Task directions: No images are to be carried over; print all other material exactly as it stands.

Data excerpts:

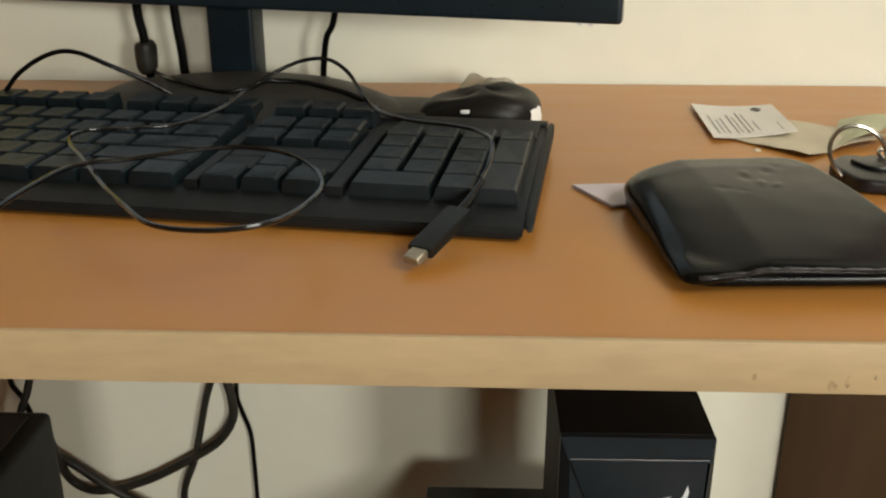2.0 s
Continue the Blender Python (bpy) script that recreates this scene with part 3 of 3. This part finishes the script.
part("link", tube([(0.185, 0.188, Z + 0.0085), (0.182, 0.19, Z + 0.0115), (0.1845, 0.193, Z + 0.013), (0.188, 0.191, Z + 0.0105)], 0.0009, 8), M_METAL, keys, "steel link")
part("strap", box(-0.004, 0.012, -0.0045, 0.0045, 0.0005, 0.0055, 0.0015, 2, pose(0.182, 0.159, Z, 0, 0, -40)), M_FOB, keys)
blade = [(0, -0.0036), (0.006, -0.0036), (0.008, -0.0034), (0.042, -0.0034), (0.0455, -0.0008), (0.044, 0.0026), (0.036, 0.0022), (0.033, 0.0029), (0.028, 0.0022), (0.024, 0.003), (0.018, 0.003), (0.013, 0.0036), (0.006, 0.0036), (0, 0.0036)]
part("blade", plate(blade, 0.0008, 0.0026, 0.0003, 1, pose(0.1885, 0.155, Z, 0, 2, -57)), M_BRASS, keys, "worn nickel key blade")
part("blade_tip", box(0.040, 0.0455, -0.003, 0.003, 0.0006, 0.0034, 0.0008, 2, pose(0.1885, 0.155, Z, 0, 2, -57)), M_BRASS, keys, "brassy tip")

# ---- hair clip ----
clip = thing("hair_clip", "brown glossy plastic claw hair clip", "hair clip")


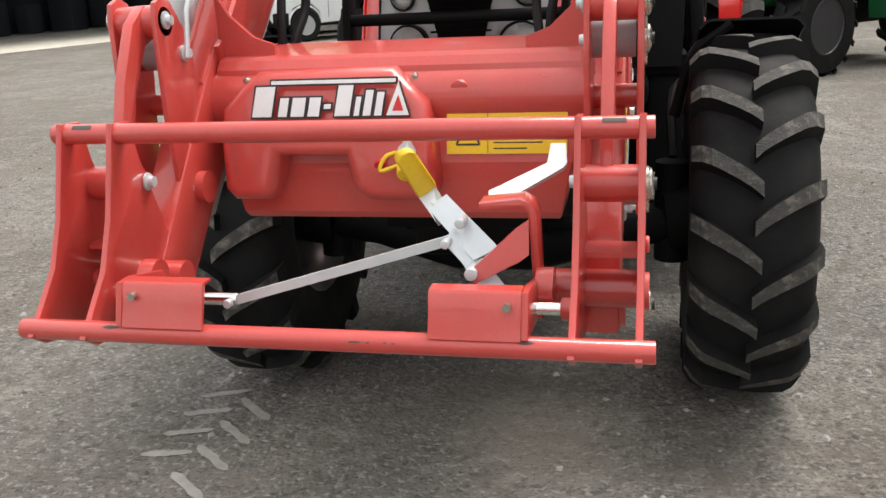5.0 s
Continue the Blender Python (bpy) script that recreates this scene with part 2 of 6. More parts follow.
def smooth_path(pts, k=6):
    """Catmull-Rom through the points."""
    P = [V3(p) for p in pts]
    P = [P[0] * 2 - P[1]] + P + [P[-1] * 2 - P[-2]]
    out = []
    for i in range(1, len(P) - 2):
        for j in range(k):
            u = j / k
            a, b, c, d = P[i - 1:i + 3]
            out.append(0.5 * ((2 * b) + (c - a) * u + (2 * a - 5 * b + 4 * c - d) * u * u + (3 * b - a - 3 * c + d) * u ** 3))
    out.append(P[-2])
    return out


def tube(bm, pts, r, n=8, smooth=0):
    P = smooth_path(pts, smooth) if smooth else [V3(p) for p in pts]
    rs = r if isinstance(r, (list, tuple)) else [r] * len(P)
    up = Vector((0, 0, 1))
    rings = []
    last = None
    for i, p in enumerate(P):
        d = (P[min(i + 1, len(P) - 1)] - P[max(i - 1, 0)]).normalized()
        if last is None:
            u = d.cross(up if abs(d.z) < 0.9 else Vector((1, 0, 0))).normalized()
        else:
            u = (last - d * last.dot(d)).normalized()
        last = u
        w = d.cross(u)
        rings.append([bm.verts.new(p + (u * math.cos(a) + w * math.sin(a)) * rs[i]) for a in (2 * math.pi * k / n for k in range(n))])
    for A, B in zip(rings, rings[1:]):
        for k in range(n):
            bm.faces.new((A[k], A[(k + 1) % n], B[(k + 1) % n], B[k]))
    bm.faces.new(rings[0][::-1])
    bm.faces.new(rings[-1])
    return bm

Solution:
2.0 s
Continue the Blender Python (bpy) script that recreates this scene with part 3 of 3. This part finishes the script.
part("link", tube([(0.185, 0.188, Z + 0.0085), (0.182, 0.19, Z + 0.0115), (0.1845, 0.193, Z + 0.013), (0.188, 0.191, Z + 0.0105)], 0.0009, 8), M_METAL, keys, "steel link")
part("strap", box(-0.004, 0.012, -0.0045, 0.0045, 0.0005, 0.0055, 0.0015, 2, pose(0.182, 0.159, Z, 0, 0, -40)), M_FOB, keys)
blade = [(0, -0.0036), (0.006, -0.0036), (0.008, -0.0034), (0.042, -0.0034), (0.0455, -0.0008), (0.044, 0.0026), (0.036, 0.0022), (0.033, 0.0029), (0.028, 0.0022), (0.024, 0.003), (0.018, 0.003), (0.013, 0.0036), (0.006, 0.0036), (0, 0.0036)]
part("blade", plate(blade, 0.0008, 0.0026, 0.0003, 1, pose(0.1885, 0.155, Z, 0, 2, -57)), M_BRASS, keys, "worn nickel key blade")
part("blade_tip", box(0.040, 0.0455, -0.003, 0.003, 0.0006, 0.0034, 0.0008, 2, pose(0.1885, 0.155, Z, 0, 2, -57)), M_BRASS, keys, "brassy tip")

# ---- hair clip ----
clip = thing("hair_clip", "brown glossy plastic claw hair clip", "hair clip")


5.0 s
Continue the Blender Python (bpy) script that recreates this scene with part 2 of 6. More parts follow.
def smooth_path(pts, k=6):
    """Catmull-Rom through the points."""
    P = [V3(p) for p in pts]
    P = [P[0] * 2 - P[1]] + P + [P[-1] * 2 - P[-2]]
    out = []
    for i in range(1, len(P) - 2):
        for j in range(k):
            u = j / k
            a, b, c, d = P[i - 1:i + 3]
            out.append(0.5 * ((2 * b) + (c - a) * u + (2 * a - 5 * b + 4 * c - d) * u * u + (3 * b - a - 3 * c + d) * u ** 3))
    out.append(P[-2])
    return out


def tube(bm, pts, r, n=8, smooth=0):
    P = smooth_path(pts, smooth) if smooth else [V3(p) for p in pts]
    rs = r if isinstance(r, (list, tuple)) else [r] * len(P)
    up = Vector((0, 0, 1))
    rings = []
    last = None
    for i, p in enumerate(P):
        d = (P[min(i + 1, len(P) - 1)] - P[max(i - 1, 0)]).normalized()
        if last is None:
            u = d.cross(up if abs(d.z) < 0.9 else Vector((1, 0, 0))).normalized()
        else:
            u = (last - d * last.dot(d)).normalized()
        last = u
        w = d.cross(u)
        rings.append([bm.verts.new(p + (u * math.cos(a) + w * math.sin(a)) * rs[i]) for a in (2 * math.pi * k / n for k in range(n))])
    for A, B in zip(rings, rings[1:]):
        for k in range(n):
            bm.faces.new((A[k], A[(k + 1) % n], B[(k + 1) % n], B[k]))
    bm.faces.new(rings[0][::-1])
    bm.faces.new(rings[-1])
    return bm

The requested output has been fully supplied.